I'm participating in my first class in 13 years and it's my first ever online/zoom course.

It hasn't started yet and it's already an experience.
While sitting at a computer, the zoom instructor said we need pen and paper.

Ok, sure. *opens Notepad*
The course is on the "myth" of multitasking. This slide is...a thing.
After telling us to turn off our phones, the instructors phone rang! lololololol
Oh lord, it's a rickroll in 2020. Didn't expect this.
I'm not joking.
There's some sort of irony to me being knee deep in social media while taking a class telling me that multitasking is bad.
Good lord, if I could, I would leave this course.
Draw your own conclusions from this slide.
They did this thing where you were supposed to read an email and listen to a speaker at the same time and really, it's not how I would do that. I would skim the email then listen to the speaker and then go back to the email when it was relevant.
They keep inserting music to make points, but they don't know how it's mixed, so the music drowns out the instructor. FUN. LOUD MUSIC.
Oh here we go.
Spoilers.
Oh thank god. A 10 minute break.
They posted a bunch of pictures of my feelings during this course.
They just said cat vids are sand in this analogy. I'm upset.
This course feels like it set out with a conclusion in mind and found every resource that agreed with it. Maybe I'm reading too much into this, but it feels like a checklist of books that say multitasking is bad. Which might be the right conclusion, just feels super one-sided.
There are also a lot of things in this course that come from a super privileged position of assuming the student isn't someone with ADHD. All of these things sound like simple steps, but they are incredibly difficult for someone like me.

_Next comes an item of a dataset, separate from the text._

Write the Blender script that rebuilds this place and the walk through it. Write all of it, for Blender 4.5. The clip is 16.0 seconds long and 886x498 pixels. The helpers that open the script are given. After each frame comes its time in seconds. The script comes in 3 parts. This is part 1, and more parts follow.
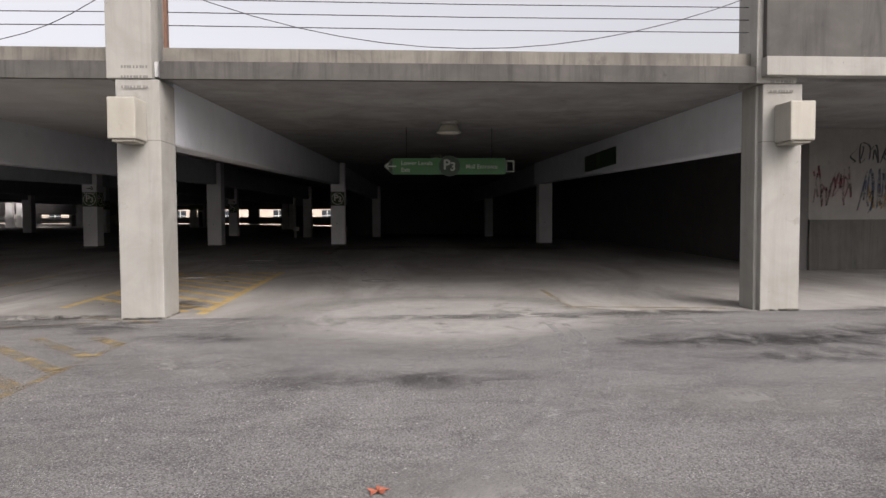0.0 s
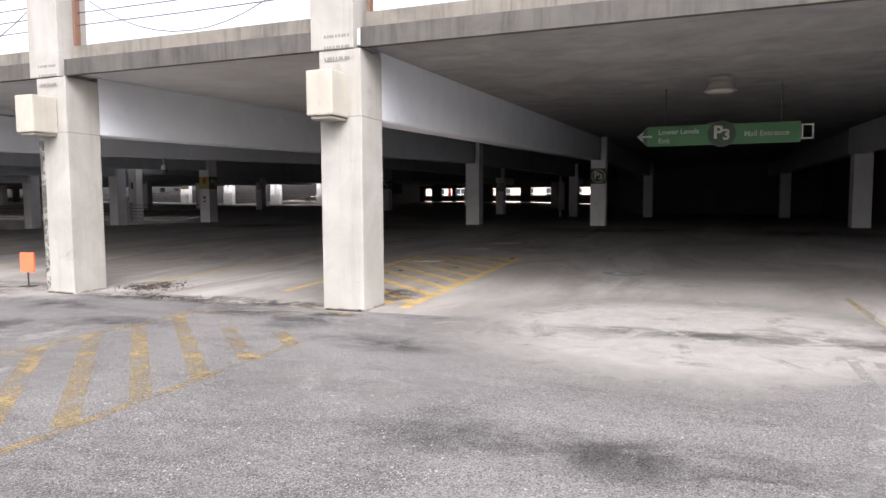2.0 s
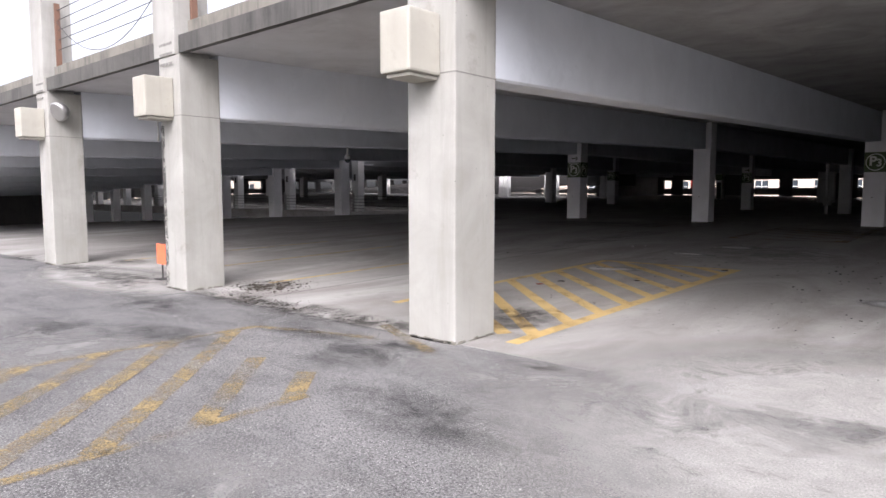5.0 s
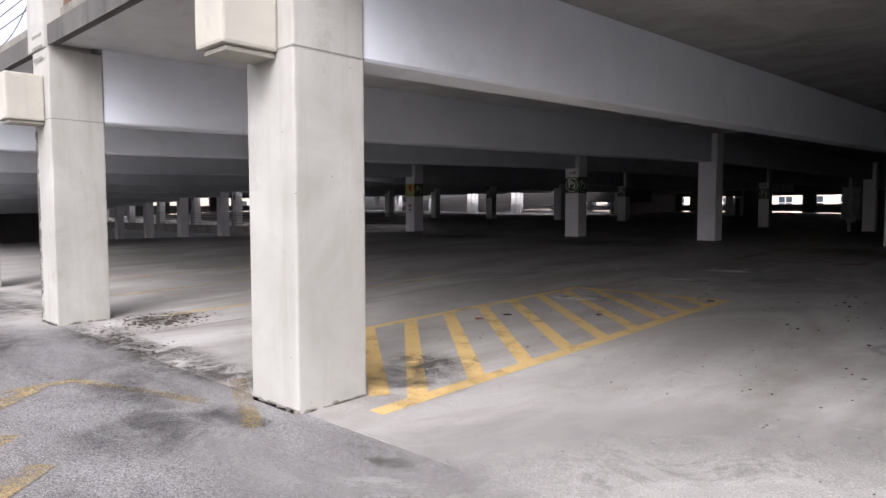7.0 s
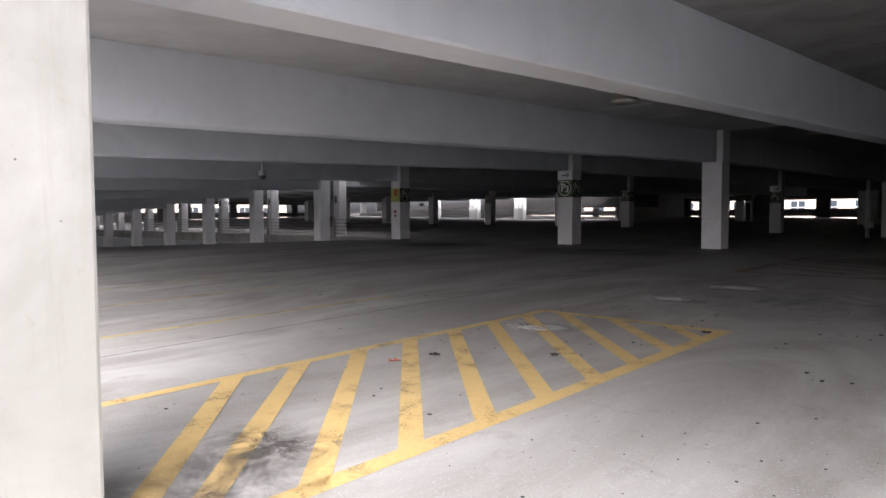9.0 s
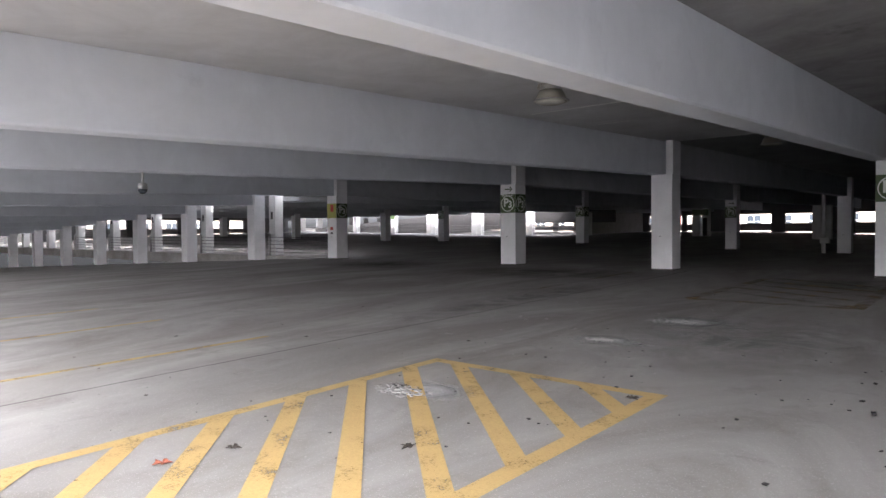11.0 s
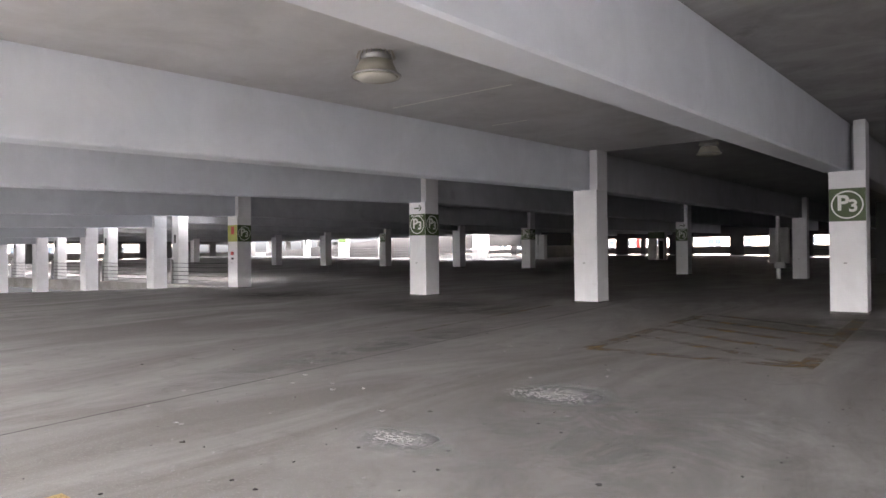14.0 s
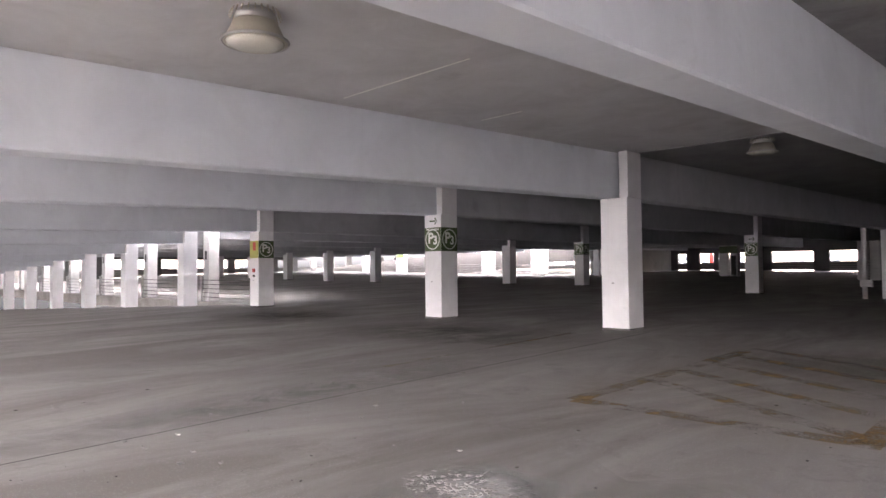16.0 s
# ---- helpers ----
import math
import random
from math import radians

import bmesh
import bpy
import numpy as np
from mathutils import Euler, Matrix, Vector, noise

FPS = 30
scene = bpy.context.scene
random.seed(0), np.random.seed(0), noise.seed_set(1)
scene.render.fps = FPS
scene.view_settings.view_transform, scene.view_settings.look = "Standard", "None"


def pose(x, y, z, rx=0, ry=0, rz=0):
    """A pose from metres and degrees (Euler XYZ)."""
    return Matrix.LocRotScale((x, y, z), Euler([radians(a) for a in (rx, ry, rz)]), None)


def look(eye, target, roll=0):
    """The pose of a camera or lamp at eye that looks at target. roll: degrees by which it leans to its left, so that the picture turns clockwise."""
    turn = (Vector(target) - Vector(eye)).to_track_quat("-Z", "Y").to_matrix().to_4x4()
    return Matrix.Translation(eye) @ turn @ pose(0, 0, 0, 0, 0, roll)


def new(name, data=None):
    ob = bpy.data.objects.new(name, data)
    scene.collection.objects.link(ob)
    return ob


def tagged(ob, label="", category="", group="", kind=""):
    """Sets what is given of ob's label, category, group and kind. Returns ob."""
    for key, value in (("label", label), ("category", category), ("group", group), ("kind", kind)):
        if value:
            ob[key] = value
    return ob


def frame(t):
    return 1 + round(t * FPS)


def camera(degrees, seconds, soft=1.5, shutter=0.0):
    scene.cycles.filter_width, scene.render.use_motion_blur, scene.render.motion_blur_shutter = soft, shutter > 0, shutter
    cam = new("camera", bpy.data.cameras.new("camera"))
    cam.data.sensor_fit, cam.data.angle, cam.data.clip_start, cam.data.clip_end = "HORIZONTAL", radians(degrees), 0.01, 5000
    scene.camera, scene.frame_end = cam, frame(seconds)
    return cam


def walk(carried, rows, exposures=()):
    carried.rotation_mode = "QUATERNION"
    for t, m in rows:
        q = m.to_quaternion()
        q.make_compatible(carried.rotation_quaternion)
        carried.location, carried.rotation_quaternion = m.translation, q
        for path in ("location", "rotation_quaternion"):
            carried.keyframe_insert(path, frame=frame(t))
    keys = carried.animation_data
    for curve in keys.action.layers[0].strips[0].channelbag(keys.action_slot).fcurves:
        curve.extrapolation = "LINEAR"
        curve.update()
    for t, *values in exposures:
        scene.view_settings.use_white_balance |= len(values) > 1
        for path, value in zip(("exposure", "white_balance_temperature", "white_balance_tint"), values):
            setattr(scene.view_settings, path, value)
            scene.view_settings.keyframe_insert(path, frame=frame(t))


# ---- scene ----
cam = camera(68.2, 16.0)
PATH = [
    (0, (-0.9, -0.264, 1.473), (-0.781, 1.73, 1.387), -0.3),
    (0.5, (-0.687, 0.315, 1.499), (-0.774, 2.311, 1.393), -0.1),
    (1, (-0.536, 0.786, 1.503), (-0.813, 2.763, 1.379), -0.1),
    (1.5, (-0.452, 1.345, 1.513), (-0.959, 3.275, 1.374), -0.3),
    (2, (-0.348, 1.801, 1.554), (-1.045, 3.669, 1.404), -0.3),
    (2.5, (-0.328, 2.234, 1.532), (-1.226, 4.014, 1.37), -0.3),
    (3, (-0.39, 2.732, 1.522), (-1.415, 4.441, 1.348), -0.3),
    (5.5, (-0.366, 5.452, 1.523), (-1.709, 6.925, 1.364), -0.0),
    (6, (-0.374, 5.95, 1.522), (-1.729, 7.414, 1.379), -0.0),
    (6.5, (-0.446, 6.574, 1.546), (-1.807, 8.034, 1.411), 0.0),
    (7, (-0.495, 7.142, 1.515), (-1.86, 8.599, 1.396), -0.1),
    (7.5, (-0.627, 7.75, 1.526), (-2.005, 9.195, 1.406), 0.0),
    (8, (-0.711, 8.371, 1.514), (-2.091, 9.815, 1.408), -0.1),
    (8.5, (-0.938, 8.916, 1.503), (-2.331, 10.348, 1.4), -0.3),
    (11, (-1.79, 11.751, 1.602), (-3.101, 13.26, 1.546), -0.5),
    (11.5, (-1.854, 12.342, 1.602), (-3.152, 13.863, 1.562), -0.6),
    (12, (-1.972, 12.959, 1.607), (-3.268, 14.482, 1.57), -0.6),
    (12.5, (-2.032, 13.681, 1.625), (-3.308, 15.221, 1.602), -0.6),
    (13, (-2.072, 14.343, 1.633), (-3.331, 15.897, 1.622), -0.6),
    (13.5, (-2.171, 15.008, 1.67), (-3.413, 16.576, 1.668), -0.6),
    (14, (-2.223, 15.601, 1.649), (-3.465, 17.169, 1.663), -0.6),
    (14.5, (-2.327, 16.236, 1.66), (-3.592, 17.785, 1.687), -0.5),
    (15, (-2.387, 16.88, 1.659), (-3.675, 18.41, 1.704), -0.6),
    (15.5, (-2.411, 17.461, 1.686), (-3.799, 18.9, 1.732), -0.5),
    (16, (-2.39, 18.164, 1.712), (-3.793, 19.588, 1.774), -0.6),
]
EXPOSURES = [(0.0, 0.75, 6600, 16), (0.6, 0.9, 6550, 17), (1.2, 1.2, 6450, 17), (2.0, 1.5, 6350, 17), (3.0, 1.5, 6250, 17), (5.5, 1.42, 6150, 18), (7.0, 1.40, 6150, 18), (8.5, 1.80, 6150, 17), (11.0, 3.1, 6050, 16), (12.5, 3.7, 6150, 16), (14.0, 4.2, 6300, 17), (15.0, 4.4, 6450, 19), (16.0, 4.6, 6450, 22)]
walk(cam, [(t, look(eye, target, roll)) for t, eye, target, roll in PATH],
     EXPOSURES)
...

"Just write it down" is literally the most offered "help" to me that I just...can't...do. Maybe I'll do it once or twice, but my brain eventually just throws that idea out the window and I never do it again. Very frustrating.
Listening to some of these people talk about how they keep their tasks in order sounds like they also have ADHD, but don't know it. They've tried to keep things sorted and inevitably it slips away from them. Sounds like a wall they've run into a lot of times.
Anyway. This thread started fun and now I feel inferior to everyone and I'm just going to grit through the rest of this course as required by my job. Be safe out there.